Video 3:  Ark of the Covenant

  • Catechism of the Catholic Church

    "Mary, in whom the Lord himself has just made his dwelling, is the daughter of Zion in person, the Ark of the Covenant, the place where the glory of the Lord dwells. She is 'the dwelling of God . . . with men"' CCC 2676. 


    “A woman, adorned with the sun, standing on the moon, and with the twelve stars on her head for a crown. She was pregnant, and in labour, crying aloud in the pangs of childbirth.” Revelation 12

  • Scripture References

    “A woman, adorned with the sun, standing on the moon, and with the twelve stars on her head for a crown. She was pregnant, and in labour, crying aloud in the pangs of childbirth.” 

    Revelation 12


    2 David …set out and went from Baal-judah, to bring up from there the ark of God 3 They carried the ark of God on a new cart...

    5 David and all the house of Israel were dancing before the LORD with all their might, with songs and lyres and harps and tambourines David danced before the LORD and castanets and cymbals with all his might...

    9 David was afraid of the LORD that day; he said, "How can the ark of the LORD come to me?"

    11 The ark of the LORD remained in the house of Obed-edom the Gittite three months; and the LORD blessed Obed-edom and all his household. 

    2 Samuel 6


  • 2 Samuel

    2 David …set out and went from Baal-judah, to bring up from there the ark of God 3 They carried the ark of God on a new cart

    5 David and all the house of Israel were dancing before the LORD with all their might, with songs and lyres and harps and tambourines David danced before the LORD and castanets and cymbals…14 with all his might

    9 David was afraid of the LORD that day; he said, "How can the ark of the LORD come to me?"

    11 The ark of the LORD remained in the house of Obed-edom the Gittite three months; and the LORD blessed Obed-edom and all his household. 


    2 Samuel 6


Video 4:  Magnificat

  • Magnificat: Luke 1:46-55

    My soul glorifies the Lord,

    my spirit rejoices in God, my Saviour.

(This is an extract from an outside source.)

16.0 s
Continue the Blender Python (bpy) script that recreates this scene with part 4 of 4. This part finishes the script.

    He looks on his servant in her nothingness;

    henceforth all ages will call me blessed.


    The Almighty works marvels for me.

    Holy his name!

    His mercy is from age to age,

    on those who fear him.


    He puts forth his arm in strength

    and scatters the proud hearted.

    He casts the mighty from their thrones

    and raises the lowly.

    He fills the hungry with good things

    sends the rich away empty.


    He protects Israel, his servant,

    remembering his mercy,

    the mercy promised to our fathers,

    for Abraham and his sons forever.



  • Dietrich Bonhoeffer

    Advent sermon in 1933.


    “The song of Mary is the oldest Advent hymn…It is at once the most passionate, the wildest, one might even say the most revolutionary Advent hymn ever sung. This is not the gentle, tender, dreamy Mary whom we sometimes see in paintings; this is the passionate, surrendered, proud, enthusiastic Mary who speaks out here. "This song has none of the sweet, nostalgic, or even playful tones of some of our Christmas carols. It is instead a hard, strong, inexorable song about collapsing thrones and humbled lords of this world, about the power of God and the powerlessness of humankind. These are the tones of the women prophets of the Old Testament that now come to life in Mary's mouth.”

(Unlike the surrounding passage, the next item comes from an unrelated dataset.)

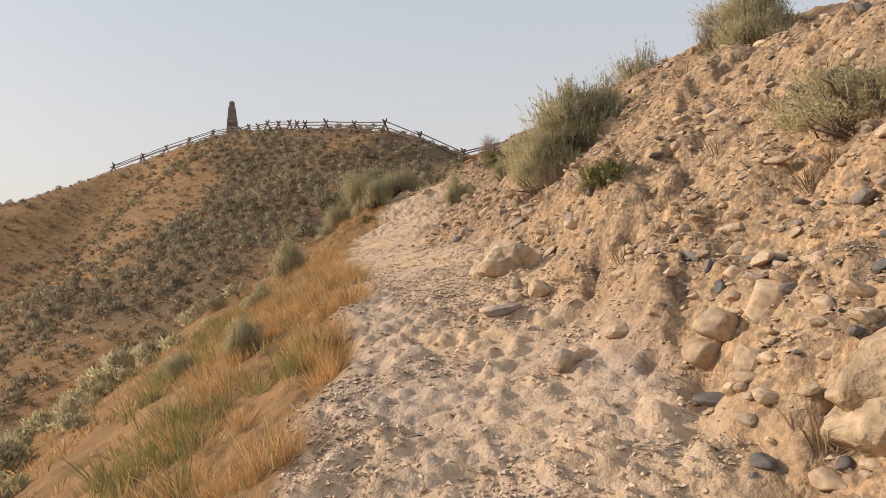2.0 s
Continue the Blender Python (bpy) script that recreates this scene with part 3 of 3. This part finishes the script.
def grass(name, n, x0, x1, y0, y1, keep, low, high, wide, mat, seed, words, each=28):
    """Tufts of thin blades that fan out from their roots."""
    r = np.random.default_rng(seed)
    roots = scatter(n // each, x0, x1, y0, y1, keep, seed)
    j = np.repeat(np.arange(len(roots)), each)
    m = len(j)
    tall = (low + (high - low) * r.uniform(0, 1, len(roots)) ** 1.4)[j] * r.uniform(0.55, 1.1, m)
    lean = r.normal(size=(m, 2))
    spread = r.uniform(0.15, 0.45, len(roots))[j]
    way = np.column_stack([lean * spread[:, None], np.ones(m)]); way /= np.linalg.norm(way, axis=1, keepdims=True)
    base = roots[j] + np.column_stack([lean * (0.14 * tall)[:, None] + r.normal(size=(m, 2)) * 0.012, np.full(m, -0.02)])
    bend = np.column_stack([lean * (tall * 0.12)[:, None], -tall * 0.05])
    v, f = blades(base, way, tall, r.uniform(0.6, 1.4, m) * wide, bend, seed)
    return tagged(new(name, mesh_from(name, v, f, mat, False)), words, "grass", kind="stuff")


grass("dry_grass", 76000, -3.2, 3, -1, 21, lambda x, y: (smoothstep(-0.12, 0.08, off_edge(x, y)) * (1 - smoothstep(0.5, 1.9, off_edge(x, y)))) * (0.02 + tuft(x, y, 0.24, 41, 0.6)) * (1 - 0.75 * smoothstep(15.5, 17.0, y)),
      0.08, 0.28, 0.0032, STRAW, 42, "tall golden dry grass along the edge of the trail")
grass("dry_grass_slope", 90000, -14, 3, 1, 40, lambda x, y: (off_edge(x, y) > 0.7) * (0.1 + tuft(x, y, 0.4, 43, 0.55)), 0.08, 0.26, 0.009, STRAW, 44, "orange dry grass on the slope below the trail", 10)
grass("shelf_grass", 46000, 1.5, 14, 22, 37, lambda x, y: (off_edge(x, y) > 0.0) * (0.1 + tuft(x, y, 0.6, 49, 0.5)), 0.10, 0.32, 0.008, STRAW, 50, "dry grass between the trail and the log fence")
grass("knoll_grass", 16000, 8, 16, 25, 32, lambda x, y: (1 - np.clip(2 * sum(zones(x, y)), 0, 1)) * (0.12 + tuft(x, y, 0.5, 52, 0.5)), 0.06, 0.22, 0.010, DRY, 57, "dry brown grass on the knoll above the trail")
grass("green_grass", 10000, -3, 2, 0, 18, lambda x, y: (off_edge(x, y) > 0.1) * (off_edge(x, y) < 2.2) * tuft(x, y, 0.6, 45, 0.68), 0.10, 0.36, 0.006, GREEN, 46, "green grass tufts among the dry grass")
grass("bank_grass", 6000, 1, 7, 3, 22, lambda x, y: zones(x, y)[1] * tuft(x, y, 0.35, 47, 0.74), 0.06, 0.22, 0.005, DRY, 48, "sparse dry grass on the stony bank")


def stone_verts(seed, level, rough=0.22):
    bm = bmesh.new()
    if level:
        bmesh.ops.create_icosphere(bm, subdivisions=level, radius=0.5)
    else:
        corners = [bm.verts.new(Vector(c) * 0.5) for c in ((1, 0, 0), (0, 1, 0), (-1, 0, 0), (0, -1, 0), (0, 0, 1), (0, 0, -1))]
        for k in range(4):
            bm.faces.new((corners[k], corners[(k + 1) % 4], corners[4])), bm.faces.new((corners[(k + 1) % 4], corners[k], corners[5]))
        bm.verts.index_update()
    out = []
    r = np.random.default_rng(seed)
    cuts = r.normal(size=(14, 3)); cuts /= np.linalg.norm(cuts, axis=1, keepdims=True)
    deep = r.uniform(0.27, 0.44, 14)
    for v in bm.verts:
        p = np.array(v.co)
        for c, d in zip(cuts, deep):
            over = p @ c - d
            if over > 0:
                p = p - c * over * 0.85
        if not level:
            p = p * r.uniform(0.75, 1.25)
        p = p * (1 + rough * noise.fractal(Vector(p * 3.1 + seed), 0.6, 2.0, 3) * 0.5)
        out.append(p)
    faces = np.array([[v.index for v in f.verts] for f in bm.faces])
    bm.free()
    return np.array(out), faces


def rubble(name, n, keep, small, large, level, mat, seed, words, x0=-1.2, x1=6, y0=1, y1=24, flat=0.6, sink=0.2):
    """Loose stones too many to count, in one mesh."""
    r = np.random.default_rng(seed)
    spots = scatter(n, x0, x1, y0, y1, keep, seed)
    shapes = [stone_verts(seed * 10 + k, level) for k in range(6)]
    verts, faces, base = [], [], 0
    for k, (v, f) in enumerate(shapes):
        s = spots[k::6]
        m = len(s)
        size = small * (large / small) ** (r.uniform(0, 1, m) ** 2.2)
        q = r.uniform(0, 2 * math.pi, m)
        stretch = np.stack([r.uniform(0.8, 1.4, m), r.uniform(0.7, 1.0, m), flat * r.uniform(0.7, 1.3, m)], 1) * size[:, None]
        p = v[None] * stretch[:, None]
        c, d = np.cos(q)[:, None], np.sin(q)[:, None]
        tilt = r.normal(size=(m, 1)) * 0.35
        x, y, z = p[..., 0] * c - p[..., 1] * d, p[..., 0] * d + p[..., 1] * c, p[..., 2]
        p = np.stack([x, y, z + x * tilt], -1) + (s + np.stack([0 * size, 0 * size, size * flat * (0.5 - sink)], 1))[:, None]
        verts.append(p.reshape(-1, 3))
        faces.append((f[None] + (np.arange(m) * len(v))[:, None, None] + base).reshape(-1, 3))
        base += m * len(v)
    me = mesh_from(name, np.concatenate(verts), np.concatenate(faces), mat, False)
    return tagged(new(name, me), words, "stones", kind="stuff")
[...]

    Sermon preached on 3rd Sunday of Advent 1933


  • Pope John Paul II

    The Church’s love of preference for the poor is wonderfully inscribed in Mary’s Magnificat. The God of the Covenant, celebrated in the exultation of her spirit by the Virgin of Nazareth, is also he who “has cast down the mighty from their thrones, and lifted up the lowly, …filled the hungry with good things, sent the rich away empty, …scattered the proud-hearted…and his mercy is from age to age on those who fear him.” Mary is deeply imbued with the spirit of the “poor of Yahweh,” who in the prayer of the Psalms awaited from God their salvation, placing all their trust in him (cf. Pss. 25; 31; 35; 55). Mary truly proclaims the coming of the “Messiah of the poor” (cf. Is. 11:4; 61:1). Drawing from Mary’s heart, from the depth of her faith expressed in the words of the Magnificat, the Church renews ever more effectively in herself the awareness that the truth about God who saves, the truth about God who is the source of every gift, cannot be separated from the manifestation of his love of preference for the poor and humble, that love which, celebrated in the Magnificat, is later expressed in the words and works of Jesus.


    The Church is thus aware-and at the present time this awareness is particularly vivid-not only that these two elements of the message contained in the Magnificat cannot be separated, but also that there is a duty to safeguard carefully the importance of “the poor” and of “the option in favour of the poor” in the word of the living God. These are matters and questions intimately connected with the Christian meaning of freedom and liberation.


    Pope John Paul II, Redemptoris Mater 37, 1987.